If you don't assume GCH, then all you can say is that $\aleph_2$ is the smallest cardinal number bigger than $\aleph_1$.

19. Dec 4, 2003

### Hurkyl

Staff Emeritus
Assume there exists a set $S$ of all cardinal numbers. For every cardinal number $x$, there exists a set $X_x$ such that $|X_x| = x$.

Define $T := \bigcup_{x \in S} X_x$. We must have $|T| \in S$, so it's clear that $|T|$ must be the largest cardinal number.

However, $2^{|T|} > |T|$, which is a contradiction.

Therefore there is no set of all cardinal numbers.

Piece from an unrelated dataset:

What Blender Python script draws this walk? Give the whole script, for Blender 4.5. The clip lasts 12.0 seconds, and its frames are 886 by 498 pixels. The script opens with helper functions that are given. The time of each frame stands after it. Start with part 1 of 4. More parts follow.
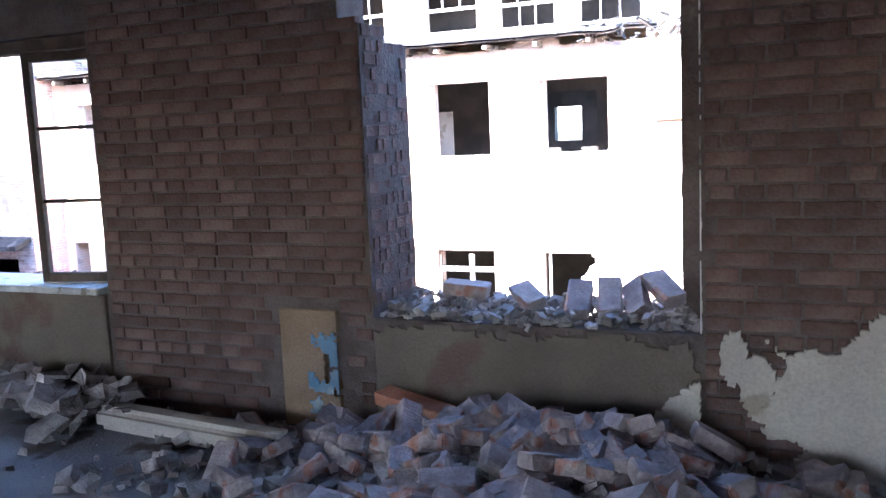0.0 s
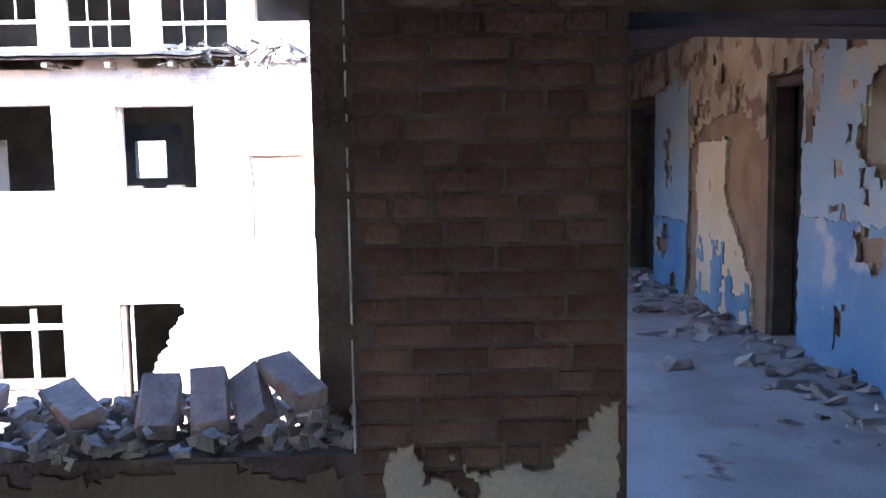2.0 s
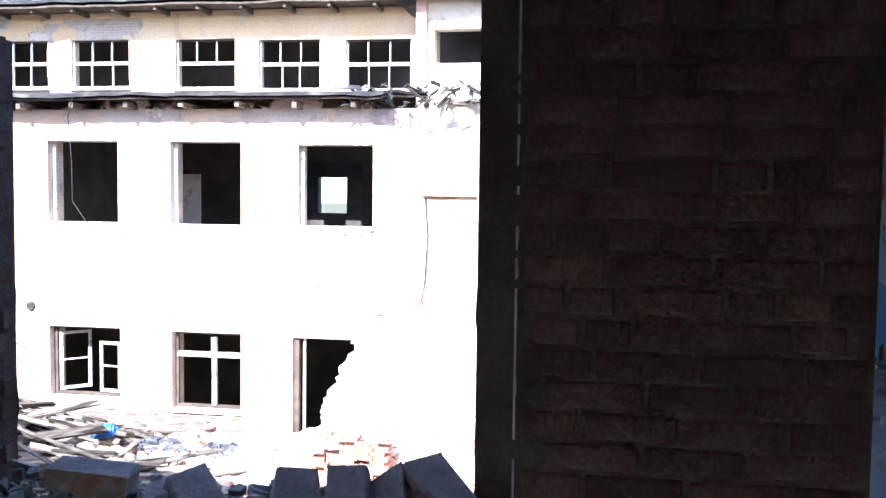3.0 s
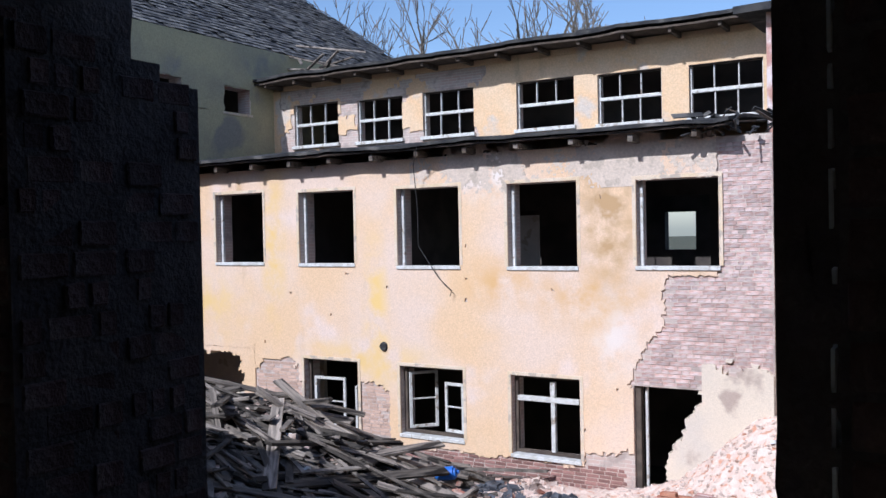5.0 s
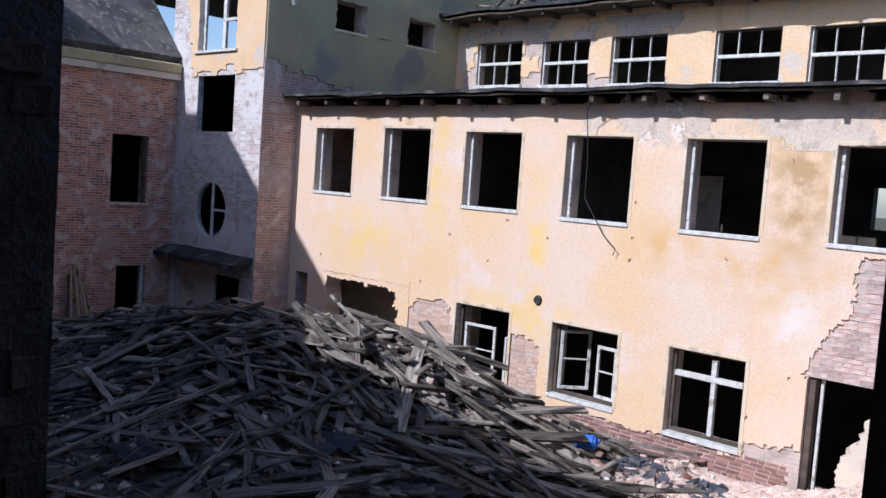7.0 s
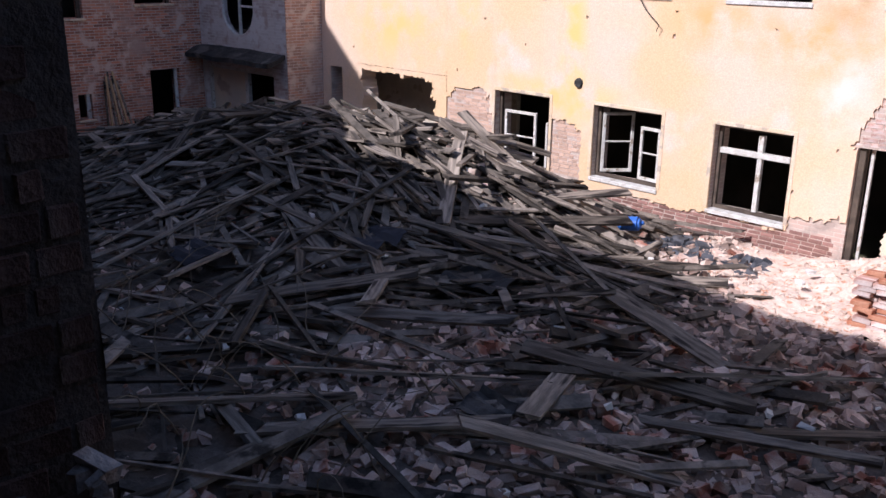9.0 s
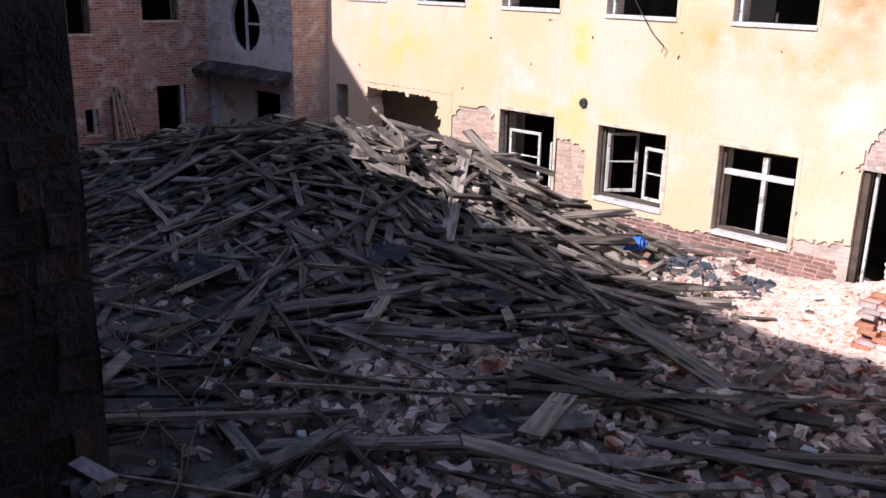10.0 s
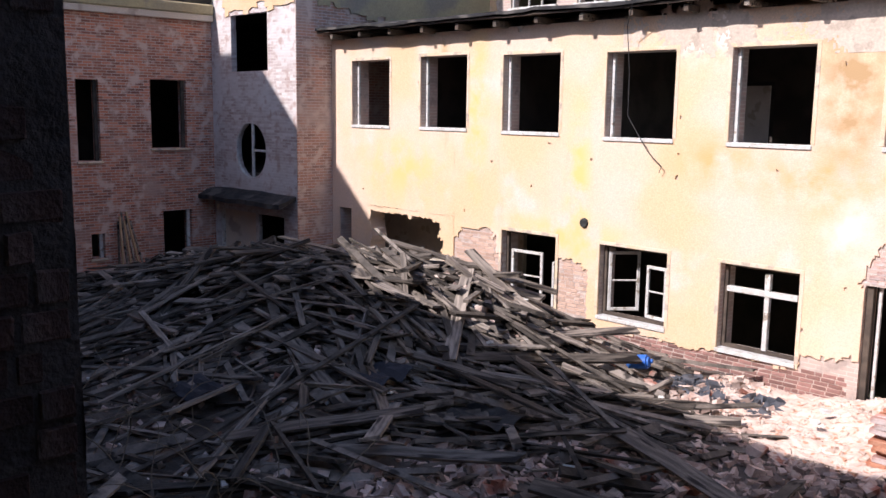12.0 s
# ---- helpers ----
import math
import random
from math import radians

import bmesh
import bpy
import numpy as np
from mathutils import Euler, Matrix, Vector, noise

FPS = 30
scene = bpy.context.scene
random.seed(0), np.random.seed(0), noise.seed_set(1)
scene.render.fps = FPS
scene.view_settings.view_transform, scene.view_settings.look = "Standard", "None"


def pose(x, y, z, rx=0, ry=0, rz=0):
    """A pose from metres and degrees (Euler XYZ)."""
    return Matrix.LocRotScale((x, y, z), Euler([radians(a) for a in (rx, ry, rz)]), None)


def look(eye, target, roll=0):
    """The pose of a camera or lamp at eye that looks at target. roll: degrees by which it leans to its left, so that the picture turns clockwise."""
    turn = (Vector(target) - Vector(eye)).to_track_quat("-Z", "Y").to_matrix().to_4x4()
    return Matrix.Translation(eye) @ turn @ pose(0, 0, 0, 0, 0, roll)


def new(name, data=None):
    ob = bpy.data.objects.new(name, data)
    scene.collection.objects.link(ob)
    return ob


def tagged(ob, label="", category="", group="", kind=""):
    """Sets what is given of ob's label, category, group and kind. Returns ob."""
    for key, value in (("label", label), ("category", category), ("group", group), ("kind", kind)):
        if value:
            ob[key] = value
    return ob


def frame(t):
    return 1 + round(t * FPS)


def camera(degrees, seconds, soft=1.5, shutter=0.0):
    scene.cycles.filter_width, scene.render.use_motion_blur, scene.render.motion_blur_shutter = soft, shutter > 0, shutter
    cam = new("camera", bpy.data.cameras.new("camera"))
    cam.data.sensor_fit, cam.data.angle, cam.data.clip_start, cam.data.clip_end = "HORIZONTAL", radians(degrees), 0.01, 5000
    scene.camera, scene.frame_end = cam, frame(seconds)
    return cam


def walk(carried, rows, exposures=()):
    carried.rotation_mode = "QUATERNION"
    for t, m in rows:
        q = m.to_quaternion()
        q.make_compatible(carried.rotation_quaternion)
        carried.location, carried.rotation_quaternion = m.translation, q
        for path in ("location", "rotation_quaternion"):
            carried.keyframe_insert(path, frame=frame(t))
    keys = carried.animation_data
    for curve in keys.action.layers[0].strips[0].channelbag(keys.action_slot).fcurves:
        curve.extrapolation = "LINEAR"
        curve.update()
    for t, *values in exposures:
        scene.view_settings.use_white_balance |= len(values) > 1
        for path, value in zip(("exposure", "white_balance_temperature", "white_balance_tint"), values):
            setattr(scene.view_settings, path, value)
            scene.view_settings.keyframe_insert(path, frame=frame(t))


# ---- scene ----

(P.S.: as I'm thinking about it, I think there are some nasty subtle details in this proof that I'm skimming over...)

Last edited: Dec 4, 2003
20. Dec 4, 2003

### NateTG

Consider this:
$$|2^A| > |A|$$
is strict for
$$A \neq 0$$

Let $$G$$ be a mapping $$A \rightarrow \{0,1\}^A$$. Then for every $$a \in A$$, $$G(a)$$ is a function $$A \rightarrow \{0,1\}$$
Now, construct $$f:A \rightarrow \{0,1\}$$ in the following way:
$$f(a)= 1$$ if $$G(a)(a)=0$$ and $$0$$ otherwise.
Clearly $$f$$ is not in the range of $$G$$ since $$G(a)(a) \neq f(a) \forall a \in A$$
Therefore there are no surjective mappings $$A \rightarrow \{0,1\}^A$$, and no bijections can exist.

Proving the other direction is easy:
$$G(a)(b)=1 \iff a=b$$ is an injective function.

This proves that there are 'infinitely large' infinities.